= Donald King (lawyer) =

British lawyer and colonial Attorney-General of Nyasaland (1911–1997)

Ralph Malcolm Macdonald King, OBE (8 February 1911 – 15 March 1997), known as Donald King, was a British lawyer and colonial administrator. He was Attorney-General of Nyasaland from 1957 to 1961.

The son of Dr James Malcolm King, a GP, and Norah King, Donald King was born at Willingham, Cambridgeshire and was educated at Tonbridge School. After articling with a firm in Boston, he became a solicitor in 1934 and practiced for a short time in Portsmouth before joining the firm of Johnson, Stokes and Master in Hong Kong in 1936. He joined the Hong Kong Volunteers, and was later commissioned into the Middlesex Regiment.

Taken prisoner by the Japanese on Boxing Day, 1941, shortly after the Japanese invasion of Hong Kong, King was put in the hold of the Lisbon Maru with a large number of POWs for transportation to Japan.

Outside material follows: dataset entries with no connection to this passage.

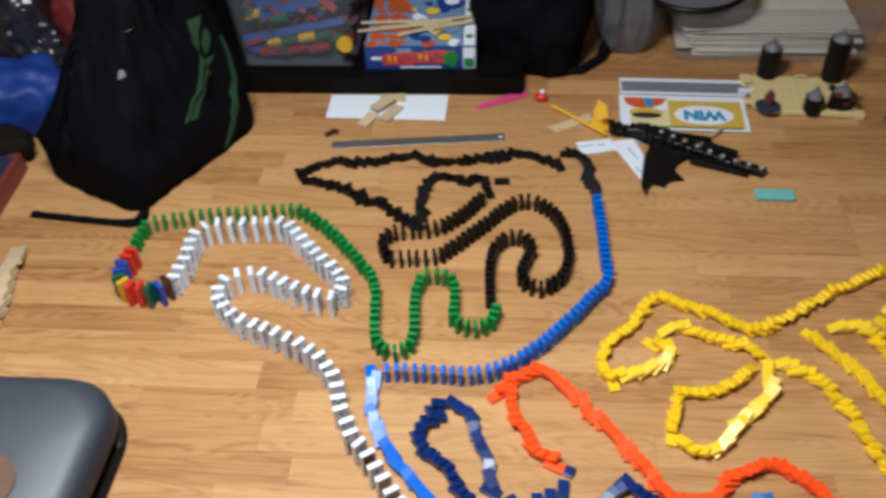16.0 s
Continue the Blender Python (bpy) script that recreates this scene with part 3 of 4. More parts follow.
def game_box():
    box = holder("game_box", pose(-0.255, 1.850, 0.041, 0, 0, 1.5), "blue cardboard game box with a cartoon cover, lying flat", "game box")
    blue = plain("print_blue", (0.012, 0.045, 0.22), 0.4, vary=0.08)
    sky = plain("print_sky", (0.16, 0.26, 0.40), 0.4, vary=0.10, grain=60)
    orange = plain("print_orange", (0.48, 0.085, 0.015), 0.4, vary=0.15, grain=80)
    red = plain("print_red", (0.55, 0.05, 0.02), 0.4)
    green = plain("print_green", (0.02, 0.20, 0.04), 0.4)
    yellow = plain("print_yellow", (0.75, 0.52, 0.04), 0.4)
    w, d, h = 0.240, 0.245, 0.055
    part("carton", bm_box(w, d, h, (0, 0, h / 2), 0.001), blue, box)
    part("cover_print", bm_box(w * 0.87, d * 0.98, 0.0006, (-0.014, 0.002, h + 0.0004)), sky, box, "pale blue cartoon cover")
    part("cover_stripe", bm_box(w * 0.105, d * 0.98, 0.0006, (w * 0.44, 0.002, h + 0.0004)), PAPER, box, "white cover stripe")
    r = random.Random(3)
    for k in range(72):
        if k % 10 > 3 and k % 3:
            continue
        cx, cy, s = -0.100 + 0.0185 * (k % 10) + r.uniform(-0.008, 0.008), -0.108 + 0.029 * (k // 10), r.uniform(0.009, 0.021)
        ring = [(cx + s * r.uniform(0.35, 1.3) * math.cos(a), cy + s * r.uniform(0.4, 1.4) * math.sin(a)) for a in (2 * math.pi * q / 9 for q in range(9))]
        part("cover_shape", slab(ring, 0.0004, h + 0.0009 + 0.00004 * k), (orange if k % 10 < 4 else r.choice((blue, yellow, PAPER, sky, blue, orange))), box)
    for cx, cy, s, tint in ((0.058, 0.072, 0.032, blue), (0.062, 0.076, 0.017, PAPER), (0.052, -0.088, 0.015, yellow), (0.010, -0.094, 0.013, blue), (0.066, -0.050, 0.020, sky), (0.020, 0.030, 0.016, yellow)):
        part("cover_shape", slab([(cx + s * math.cos(a), cy + s * math.sin(a)) for a in (2 * math.pi * q / 18 for q in range(18))], 0.0004, h + 0.0042 - 0.01 * s), tint, box)
    for k in range(3):
        part("cover_shape", slab([(w * 0.44 + 0.009 * math.cos(a), -0.08 + 0.06 * k + 0.009 * math.sin(a)) for a in (math.pi * q / 8 for q in range(16))], 0.0004, h + 0.0009), green, box)
    # the title, drawn as plain blocks
    for k in range(7):
        part("title_block", bm_box(0.0216, 0.0008, 0.026 + 0.003 * (k % 3), (-0.072 + 0.0225 * k, -d / 2 - 0.0005, 0.024 + 0.0014 * k), 0.0003, 1), red, box)
        for q in range(2):
            part("title_edge", bm_box(0.0034, 0.0006, 0.010 + 0.004 * ((k + q) % 3), (-0.077 + 0.0225 * k + 0.0095 * q, -d / 2 - 0.0012, 0.020 + 0.0014 * k + 0.004 * ((k + 2 * q) % 3))), (blue, yellow, blue)[(k + q) % 3], box)
    part("title_patch", slab([(0.066 + 0.018 * math.cos(a) * (1.2 if q % 2 else 0.8), 0.026 + 0.022 * math.sin(a) * (0.8 if q % 3 else 1.1)) for q, a in ((q, 2 * math.pi * q / 11) for q in range(11))], 0.0006), green, box, "green and yellow printed patch", m=pose(0, -d / 2 - 0.0014, 0, 90, 0, 0))
    part("title_mark", bm_box(0.022, 0.0006, 0.007, (-0.095, -d / 2 - 0.0004, 0.028)), PAPER, box)
    part("title_bar", bm_box(0.09, 0.0006, 0.0035, (0.0, -d / 2 - 0.0004, 0.006)), PAPER, box)
    part("title_panel", bm_box(0.034, 0.0006, 0.010, (-0.035, -d / 2 - 0.0004, 0.047)), sky, box)
    part("side_print", bm_box(0.026, 0.0006, 0.05, (w * 0.44, -d / 2 - 0.0004, 0.0275)), PAPER, box)
    part("side_patch", bm_box(0.022, 0.0006, 0.022, (w * 0.44, -d / 2 - 0.0011, 0.016)), green, box)


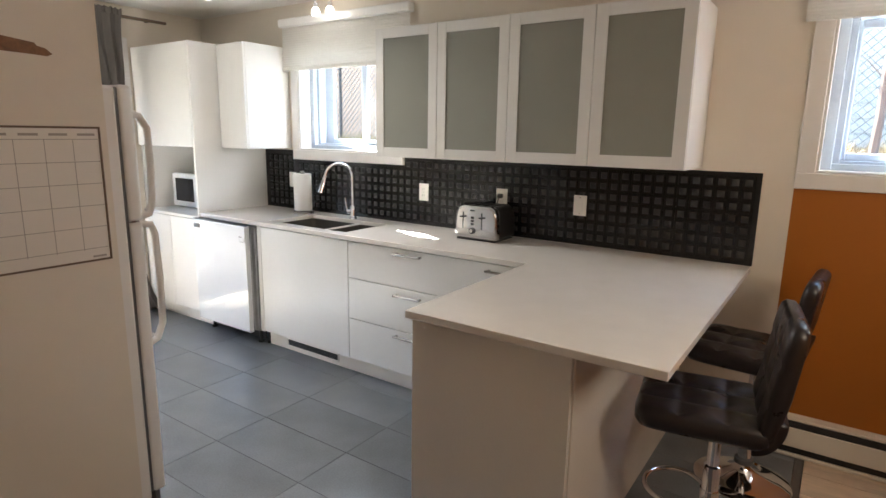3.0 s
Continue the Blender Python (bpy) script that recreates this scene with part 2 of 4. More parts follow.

The ship was torpedoed by the submarine USS Grouper on 1 October 1942. King managed to escape from the sinking ship after being shot at by Japanese guards. He drifted in the ocean for 30 hours before reaching an island and had his hands and feet badly cut as he climbed ashore. He was recaptured by Japanese forces the following day and was transported to Kobe, where he was made to work in a graphite factory until the end of the war and suffered from beriberi.

After the war, King returned to Hong Kong, but left after a week due to the city's condition. He joined the Colonial Legal Service in 1947. He was first posted to Somaliland as a legal officer, being promoted to crown counsel in 1950. The same year, he was called to the English bar by Gray's Inn. In 1953, he was appointed Solicitor-General of Nyasaland, and in 1957 he was appointed Attorney-General. His tenure coincided with a critical period in the history of Nyasaland, which included the return of Dr Hastings Banda and the outbreak of nationalist disturbances against the Federation of Rhodesia and Nyasaland, which led to the declaration of a state of emergency and the Devlin Commission.